### [THE TASK]
Repeat the listing exactly as given, omitting every image.

### [DATASET EXCERPT]
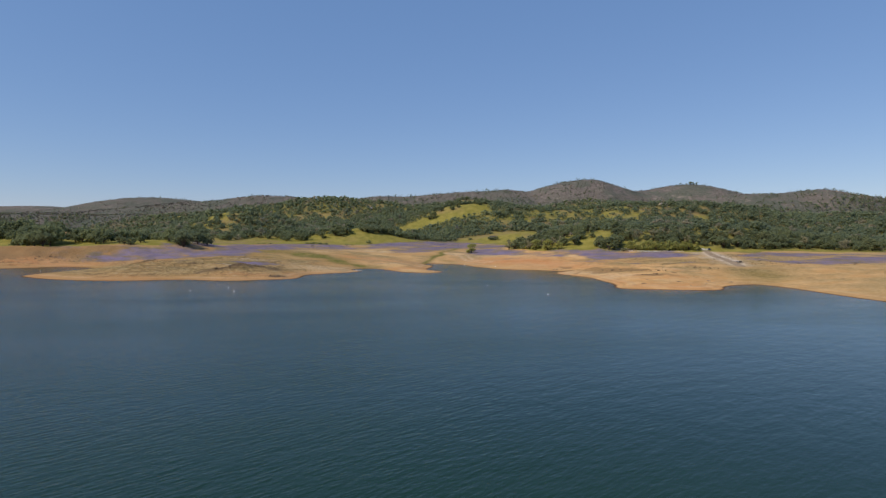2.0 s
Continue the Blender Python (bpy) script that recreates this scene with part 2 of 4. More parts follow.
M_PALE = plain_material("pale_paint", (0.66, 0.65, 0.62), (0.80, 0.79, 0.76), 2, 0.5, 0.4)
M_WHITE = plain_material("white_plastic", (0.82, 0.82, 0.80), (0.90, 0.90, 0.88), 2, 0.4, 0.5)
M_TAN = plain_material("tan_siding", (0.42, 0.34, 0.25), (0.52, 0.44, 0.33), 2, 0.8, 0.2)
M_ROOF = plain_material("faded_roof", (0.24, 0.21, 0.185), (0.34, 0.305, 0.27), 1.5, 0.8, 0.2)
M_DARKROOF = plain_material("dark_shingle", (0.07, 0.06, 0.055), (0.12, 0.105, 0.095), 1.5, 0.85, 0.2)
M_GLASS = plain_material("dark_window", (0.015, 0.018, 0.02), (0.03, 0.035, 0.04), 2, 0.08, 0.5)
M_RUBBER = plain_material("tyre_rubber", (0.02, 0.02, 0.02), (0.035, 0.035, 0.035), 6, 0.9, 0.2)
M_BLUECAR = plain_material("blue_car_paint", (0.03, 0.06, 0.16), (0.04, 0.08, 0.20), 2, 0.3, 0.5)
M_ORANGE = plain_material("orange_band", (0.62, 0.18, 0.03), (0.72, 0.24, 0.05), 2, 0.5, 0.4)
M_TIMBER = plain_material("dock_timber", (0.16, 0.13, 0.10), (0.27, 0.23, 0.18), 3, 0.85, 0.2)
M_STEEL = plain_material("galvanised_steel", (0.35, 0.36, 0.37), (0.5, 0.5, 0.5), 3, 0.45, 0.5, 0.8)


# ---- the lie of the land: shore lines, hills and covers ----
WEST_BAY = [(-1500, 330), (-900, 360), (-520, 385), (-330, 398), (-275, 408), (-252, 424), (-238, 437), (-222, 432), (-208, 420),
            (-207, 404), (-209, 385), (-214, 363)]
WEST_SHORE = [(-211, 354), (-190, 339), (-164, 330), (-140, 331), (-125, 338), (-113, 337), (-100, 332.8), (-90, 334), (-80, 340), (-70, 345), (-65.3, 351), (-64.6, 360), (-65, 371), (-62.5, 380),
              (-53, 388.6), (-44.6, 395), (-39, 405), (-36.5, 412), (-43, 421), (-44, 430), (-38, 436), (-30, 435), (-22, 424), (-16, 412), (-10, 403),
              (-1, 400), (8, 399), (15, 406), (12, 417), (6, 426), (5, 436)]
INLET = [(9, 460), (9, 475), (4, 490), (6, 503), (16, 501), (28, 493), (35, 481), (38, 466), (45, 455), (51, 441), (63, 434), (77, 431),
         (88, 424), (95, 416), (87, 408), (85, 399)]
EAST_SHORE = [(87, 390.5), (92, 379), (95.8, 370), (97, 356), (97.5, 341), (97.4, 328), (95.8, 319), (93.2, 311), (92.4, 305), (96.5, 300.6), (109.6, 298), (127, 296), (136, 296.2),
              (143.5, 304), (147.5, 313), (158, 322.5), (172, 326.5), (177, 310), (178, 288), (180, 262), (186, 238), (205, 212), (260, 185), (420, 130),
              (800, 20), (1500, -200)]
FAR_ARM = [(-1700, 560), (-1000, 680), (-620, 770), (-500, 815), (-445, 850), (-458, 890), (-490, 947), (-528, 1016), (-590, 1100),
           (-700, 1130), (-1000, 1120), (-1700, 1200)]


def curve(points, step):
    """A smooth line through the points, cut into pieces of about the given length."""
    p = np.array([points[0], *points, points[-1]], float)
    out = []
    for a, b, c, d in zip(p, p[1:], p[2:], p[3:]):
        n = max(2, int(np.hypot(*(c - b)) / step))
        u = np.linspace(0, 1, n, endpoint=False)[:, None]
        out.append(0.5 * (2 * b + (c - a) * u + (2 * a - 5 * b + 4 * c - d) * u**2 + (3 * b - a - 3 * c + d) * u**3))
    return np.concatenate(out + [p[-1:]])


def lattice(i, j, seed):
    """Even random numbers from whole numbers."""
    h = (i * 374761393 + j * 668265263 + seed * 982451653) & 0xFFFFFFFF
    h = ((h ^ (h >> 13)) * 1274126177) & 0xFFFFFFFF
    return ((h ^ (h >> 16)) & 0xFFFF) / 65535.0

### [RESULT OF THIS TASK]
2.0 s
Continue the Blender Python (bpy) script that recreates this scene with part 2 of 4. More parts follow.
M_PALE = plain_material("pale_paint", (0.66, 0.65, 0.62), (0.80, 0.79, 0.76), 2, 0.5, 0.4)
M_WHITE = plain_material("white_plastic", (0.82, 0.82, 0.80), (0.90, 0.90, 0.88), 2, 0.4, 0.5)
M_TAN = plain_material("tan_siding", (0.42, 0.34, 0.25), (0.52, 0.44, 0.33), 2, 0.8, 0.2)
M_ROOF = plain_material("faded_roof", (0.24, 0.21, 0.185), (0.34, 0.305, 0.27), 1.5, 0.8, 0.2)
M_DARKROOF = plain_material("dark_shingle", (0.07, 0.06, 0.055), (0.12, 0.105, 0.095), 1.5, 0.85, 0.2)
M_GLASS = plain_material("dark_window", (0.015, 0.018, 0.02), (0.03, 0.035, 0.04), 2, 0.08, 0.5)
M_RUBBER = plain_material("tyre_rubber", (0.02, 0.02, 0.02), (0.035, 0.035, 0.035), 6, 0.9, 0.2)
M_BLUECAR = plain_material("blue_car_paint", (0.03, 0.06, 0.16), (0.04, 0.08, 0.20), 2, 0.3, 0.5)
M_ORANGE = plain_material("orange_band", (0.62, 0.18, 0.03), (0.72, 0.24, 0.05), 2, 0.5, 0.4)
M_TIMBER = plain_material("dock_timber", (0.16, 0.13, 0.10), (0.27, 0.23, 0.18), 3, 0.85, 0.2)
M_STEEL = plain_material("galvanised_steel", (0.35, 0.36, 0.37), (0.5, 0.5, 0.5), 3, 0.45, 0.5, 0.8)


# ---- the lie of the land: shore lines, hills and covers ----
WEST_BAY = [(-1500, 330), (-900, 360), (-520, 385), (-330, 398), (-275, 408), (-252, 424), (-238, 437), (-222, 432), (-208, 420),
            (-207, 404), (-209, 385), (-214, 363)]
WEST_SHORE = [(-211, 354), (-190, 339), (-164, 330), (-140, 331), (-125, 338), (-113, 337), (-100, 332.8), (-90, 334), (-80, 340), (-70, 345), (-65.3, 351), (-64.6, 360), (-65, 371), (-62.5, 380),
              (-53, 388.6), (-44.6, 395), (-39, 405), (-36.5, 412), (-43, 421), (-44, 430), (-38, 436), (-30, 435), (-22, 424), (-16, 412), (-10, 403),
              (-1, 400), (8, 399), (15, 406), (12, 417), (6, 426), (5, 436)]
INLET = [(9, 460), (9, 475), (4, 490), (6, 503), (16, 501), (28, 493), (35, 481), (38, 466), (45, 455), (51, 441), (63, 434), (77, 431),
         (88, 424), (95, 416), (87, 408), (85, 399)]
EAST_SHORE = [(87, 390.5), (92, 379), (95.8, 370), (97, 356), (97.5, 341), (97.4, 328), (95.8, 319), (93.2, 311), (92.4, 305), (96.5, 300.6), (109.6, 298), (127, 296), (136, 296.2),
              (143.5, 304), (147.5, 313), (158, 322.5), (172, 326.5), (177, 310), (178, 288), (180, 262), (186, 238), (205, 212), (260, 185), (420, 130),
              (800, 20), (1500, -200)]
FAR_ARM = [(-1700, 560), (-1000, 680), (-620, 770), (-500, 815), (-445, 850), (-458, 890), (-490, 947), (-528, 1016), (-590, 1100),
           (-700, 1130), (-1000, 1120), (-1700, 1200)]


def curve(points, step):
    """A smooth line through the points, cut into pieces of about the given length."""
    p = np.array([points[0], *points, points[-1]], float)
    out = []
    for a, b, c, d in zip(p, p[1:], p[2:], p[3:]):
        n = max(2, int(np.hypot(*(c - b)) / step))
        u = np.linspace(0, 1, n, endpoint=False)[:, None]
        out.append(0.5 * (2 * b + (c - a) * u + (2 * a - 5 * b + 4 * c - d) * u**2 + (3 * b - a - 3 * c + d) * u**3))
    return np.concatenate(out + [p[-1:]])


def lattice(i, j, seed):
    """Even random numbers from whole numbers."""
    h = (i * 374761393 + j * 668265263 + seed * 982451653) & 0xFFFFFFFF
    h = ((h ^ (h >> 13)) * 1274126177) & 0xFFFFFFFF
    return ((h ^ (h >> 16)) & 0xFFFF) / 65535.0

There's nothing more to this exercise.